We went to a Spanish restaurant with the
kids and my youngest devoured all of the paella. My middle daughter unfortunately
couldn’t eat it because it had seafood. I tried making using this recipe for
Paella from Food and Wine at home, which didn’t have any seafood. I want to try
this recipe with seafood next time: Seafood Paella Recipe
- David Joud | Food & Wine (foodandwine.com). I made this only with
ground chorizo and doubled the recipe. I didn’t have saffron, so I substituted with
turmeric. It took awhile to for the rice to soften, at least 25- 30 min. I did
not end up putting the paella back in the oven for 5 min.
Paella
Recipe: Seafood-and-Chicken with Chorizo | Food & Wine (foodandwine.com)
Ingredients
4 ounces fresh chorizo, casings removed (used 1 pound of ground chorizo)

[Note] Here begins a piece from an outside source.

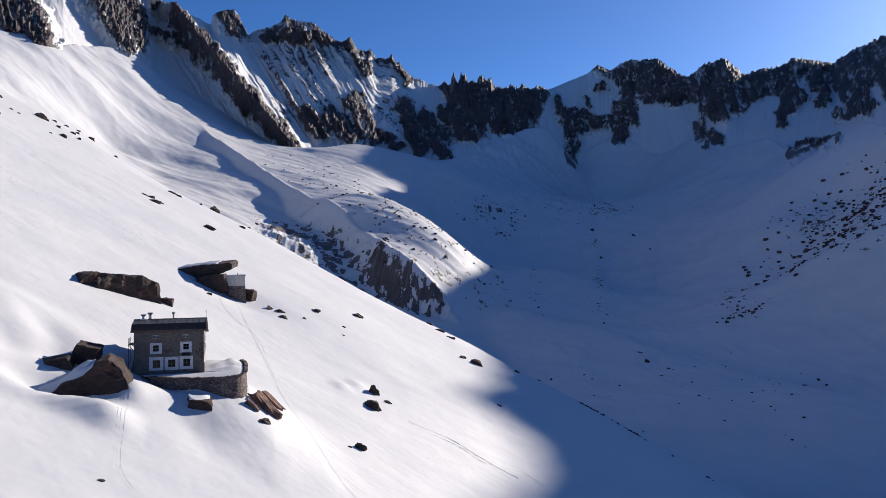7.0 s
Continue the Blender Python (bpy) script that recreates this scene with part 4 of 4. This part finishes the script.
# ---- tracks in the snow ----
def track(name, label, points, gap=0.35, berm=0.11, wobble=0.25):
    """Two low berms of pushed-up snow on either side of a run."""
    line = rounded(points, 12)
    co, faces = [], []
    for side in (-1, 1):
        for i, p in enumerate(line):
            t = (line[min(i + 1, len(line) - 1)] - line[max(i - 1, 0)]).normalized()
            out = Vector((t.y, -t.x)) * side
            w = gap * (0.5 + wobble * noise.noise((p.x * 0.4, p.y * 0.4, side)))
            for k, h in ((-0.14, -0.08), (0.0, berm * (0.8 + 0.7 * noise.noise((p.x, p.y, side * 5)))), (0.17, -0.08)):
                q = p + out * (w + k)
                co.append((q.x, q.y, h))
            if i:
                n = len(co)
                faces += [(n - 6 + k, n - 3 + k, n - 2 + k, n - 5 + k)[::side] for k in range(2)]
    c = np.array(co)
    c[:, 2] += land(c[:, 0].copy(), c[:, 1].copy())
    me = bpy.data.meshes.new(name)
    me.from_pydata(c.tolist(), [], faces)
    me.polygons.foreach_set("use_smooth", np.ones(len(faces), bool))
    me.materials.append(SNOW)
    ob = new(name, me)
    return tagged(ob, label, "track", kind="stuff")


def lumps(name, label, points, count, spread, size, seed):
    """Small clods of snow strewn along a line."""
    rnd = random.Random(seed)
    line = rounded(points, 10)
    xs, ys, rs = [], [], []
    for _ in range(count):
        k = rnd.random() * (len(line) - 1)
        p = line[int(k)].lerp(line[min(int(k) + 1, len(line) - 1)], k - int(k))
        xs.append(p.x + rnd.gauss(0, spread))
        ys.append(p.y + rnd.gauss(0, spread * 1.5))
        rs.append(size * rnd.uniform(0.5, 1.3))
    zs = land(np.array(xs), np.array(ys))
    co, faces = [], []
    for x, y, z, r in zip(xs, ys, zs, rs):
        n = len(co)
        a0 = rnd.random() * 6
        for j in range(5):
            a = a0 + j * 1.2566
            co.append((x + r * math.cos(a), y + r * math.sin(a), z - 0.2 * r))
        co.append((x + 0.2 * r, y + 0.1 * r, z + r * rnd.uniform(0.25, 0.55)))
        faces += [(n + j, n + (j + 1) % 5, n + 5) for j in range(5)]
    me = bpy.data.meshes.new(name)
    me.from_pydata(co, [], faces)
    me.materials.append(SNOW)
    return tagged(new(name, me), label, "snow", kind="stuff")


track("ski_track", "narrow winding ski track pressed into the snow", [(-60.1, 216.0), (-55.0, 200.7), (-49.4, 186.9), (-42.5, 168.8), (-36.5, 151.6), (-31.0, 139.4), (-25.7, 126.9), (-21.8, 118.0), (-17.9, 111.4)], berm=0.06, gap=0.3)
track("ski_track", "narrow winding ski track pressed into the snow", [(-65.1, 214.6), (-60.2, 200.9), (-55.5, 194.0), (-50.1, 189.3), (-45.9, 181.1), (-43.2, 172.7), (-38.6, 158.3)], berm=0.05, gap=0.3)
track("ski_track", "bundle of ski tracks running down from the hut", [(-53.4, 112.8), (-51.3, 106.2), (-49.2, 98.9), (-47.1, 93.1), (-45.1, 90.3), (-43.8, 89.2)], gap=0.5, berm=0.035, wobble=0.1)
track("ski_track", "bundle of ski tracks running down from the hut", [(-53.4, 112.4), (-51.2, 104.9), (-49.1, 98.0), (-47.1, 92.2)], gap=0.9, berm=0.035, wobble=0.1)
track("ski_track", "faint long ski track across the lower slope", [(-3.2, 167.2), (2.1, 165.4), (7.8, 160.3), (12.4, 161.8), (17.7, 163.3), (21.0, 158.1)], berm=0.07, gap=0.5)
track("ski_track", "faint long ski track across the lower slope", [(-9.3, 169.9), (-3.2, 169.3), (0.8, 168.7), (6.0, 164.1), (9.8, 160.7), (15.2, 157.3)], berm=0.08, gap=0.5)
track("ski_track", "faint long ski track across the lower slope", [(-5.2, 148.0), (-1.4, 151.4), (0.8, 151.6), (4.4, 152.3)], berm=0.08, gap=0.4)
lumps("snow_clods", "small clods of snow strewn down the slope", [(-129.5, 207.3), (-121.2, 205.8), (-109.1, 198.7)], 300, 2.4, 0.15, 1)
lumps("snow_clods", "small clods of snow strewn down the slope", [(-164.7, 300.0), (-145.8, 288.6), (-128.3, 275.7), (-107.9, 249.0), (-93.9, 225.8)], 480, 2.4, 0.16, 2)
lumps("snow_clods", "small clods of snow strewn down the slope", [(-117.4, 187.9), (-108.8, 188.6)], 160, 1.8, 0.14, 3)
lumps("snow_clods", "small clods of snow strewn down the slope", [(-152.3, 250.3), (-140.4, 243.4), (-127.5, 232.4)], 180, 2.2, 0.15, 4)


# ---- far boulder fields ----
def boulder_field(label, count, b0, b1, r0, r1, small, large, seed):
    """Blocks strewn over the snow far off, too many and too small to count."""
    rnd = random.Random(seed)
    b = np.array([rnd.gauss((b0 + b1) / 2, (b1 - b0) / 4) for _ in range(count)])
    r = np.array([rnd.triangular(r0, r1) for _ in range(count)])
    clump = np.array([noise.noise((bb * 1.3, rr / 60, seed)) for bb, rr in zip(b, r)])
    keep = clump > -0.12
    b, r = np.radians(b[keep]), r[keep]
    x, y = r * np.sin(b), r * np.cos(b)
    z = land(x, y)
    shapes = []
    for k in range(6):
        bm = rock_bm(900 + k + seed, (1.0, 0.8, 0.6), 7, 1, 0.08, None, 0.3)
        bm.verts.ensure_lookup_table()
        shapes.append((np.array([v.co[:] for v in bm.verts]), [[v.index for v in f.verts] for f in bm.faces]))
        bm.free()
    co, faces = [], []
    for i in range(len(x)):
        vs, fs = shapes[i % 6]
        size = small + (large - small) * rnd.random() ** 2.5
        a = rnd.random() * 6.28
        m = np.array([[math.cos(a), -math.sin(a), 0], [math.sin(a), math.cos(a), 0], [0, 0, 1]])
        n = len(co)
        co += ((vs * size) @ m.T + np.array([x[i], y[i], z[i] + 0.08 * size])).tolist()
        faces += [[n + j for j in f] for f in fs]
    me = bpy.data.meshes.new("boulder_field")
    me.from_pydata(co, [], faces)
    me.materials.append(BOULDER)
    return tagged(new("boulder_field", me), label, "rocks", kind="stuff")


boulder_field("dark boulders strewn over the sunlit moraine spur", 520, -7, 6.5, 950, 1450, 1.4, 6.5, 3)
boulder_field("dark boulders on the crest of the moraine spur", 180, -12, -2, 1150, 1800, 1.0, 4.5, 4)
boulder_field("boulders scattered over the shaded slope by the glacier", 1000, 27, 39, 950, 1400, 1.2, 8.0, 5)
boulder_field("rubble on the shaded step of the glacier", 200, 4.5, 10, 1640, 1880, 1.5, 7.0, 6)
boulder_field("rubble on the shaded step of the glacier", 140, 13.5, 18.5, 1780, 2050, 1.5, 6.0, 7)
boulder_field("ring of stones half covered by snow on the glacier", 60, 24.2, 27.2, 860, 960, 1.5, 5.5, 8)
boulder_field("line of moraine stones on the glacier", 90, 14.6, 16, 880, 1540, 1.2, 4.0, 9)
boulder_field("line of moraine stones on the glacier", 60, 9.8, 11.2, 900, 1500, 1.2, 4.0, 10)
boulder_field("loose stones on the shaded valley floor", 120, 10, 36, 420, 800, 0.6, 2.4, 11)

1 small onion, thinly sliced (used 2 onions)
1 garlic clove, thinly sliced (used 2 cloves garlic)
1/2 cup canned diced tomatoes (used 1 can diced tomatoes)
1 cup arborio rice (used
2 cups arborio rice)
Pinch of saffron threads dissolved in 2
tablespoons of water (used 1 teaspoon turmeric)
1 1/2 cups water (used
4 cups chicken broth)
Salt and freshly ground pepper
1/4 cup plus 1 tablespoon extra-virgin olive
oil
1 pound large shrimp, shelled and deveined (omitted)
1/4 cup dry white wine (omitted)
1 tablespoon fresh lemon juice (omitted)
1/2 pound mussels, scrubbed and debearded (omitted)
1/2 pound cockles, scrubbed and rinsed (omitted)
1 1/2 cups cooked chicken, preferably dark
meat (8 ounces) (omitted)
2 tablespoons chopped flat-leaf parsley (omitted)
1 scallion, thinly sliced
Directions
Step 1
Preheat the oven to 350°. In a 10-inch paella
pan or ovenproof skillet, cook the chorizo over moderate heat, breaking it up
with a spoon, until some of the fat is rendered and the chorizo is browned, 4
minutes. Add the onion and garlic and cook over low heat, stirring, until softened
and just beginning to brown, 8 minutes. Stir in the tomatoes, rice, saffron
with its liquid and the 1 1/2 cups of water. Season with salt and pepper and
bring to a boil. Cover and simmer over low heat, without stirring, until the
rice is al dente and the liquid is absorbed, 15 minutes.
Step 2
In a large skillet, heat the 1/4 cup of olive
oil until shimmering. Season the shrimp with salt and pepper, add them to the
skillet and cook over high heat, turning once, until pink and cooked through,
about 3 minutes. Using a slotted spoon, transfer the shrimp to the rice.
Discard the oil.
Step 3
Wipe out the skillet. Pour in the wine and
lemon juice. Add the mussels and cockles, cover and cook, shaking the skillet,
until the mussels open, about 3 minutes. Pour the mussels and cockles and their
cooking liquid over the rice. (did not do this step)
Step 4
Stir the cooked chicken into the rice. (did not do this step). Cover and cook in the oven for
about 5 minutes, until the paella is just heated through. (did not do this step). Garnish with the parsley and
scallion, drizzle with the remaining 1 tablespoon of olive oil and serve.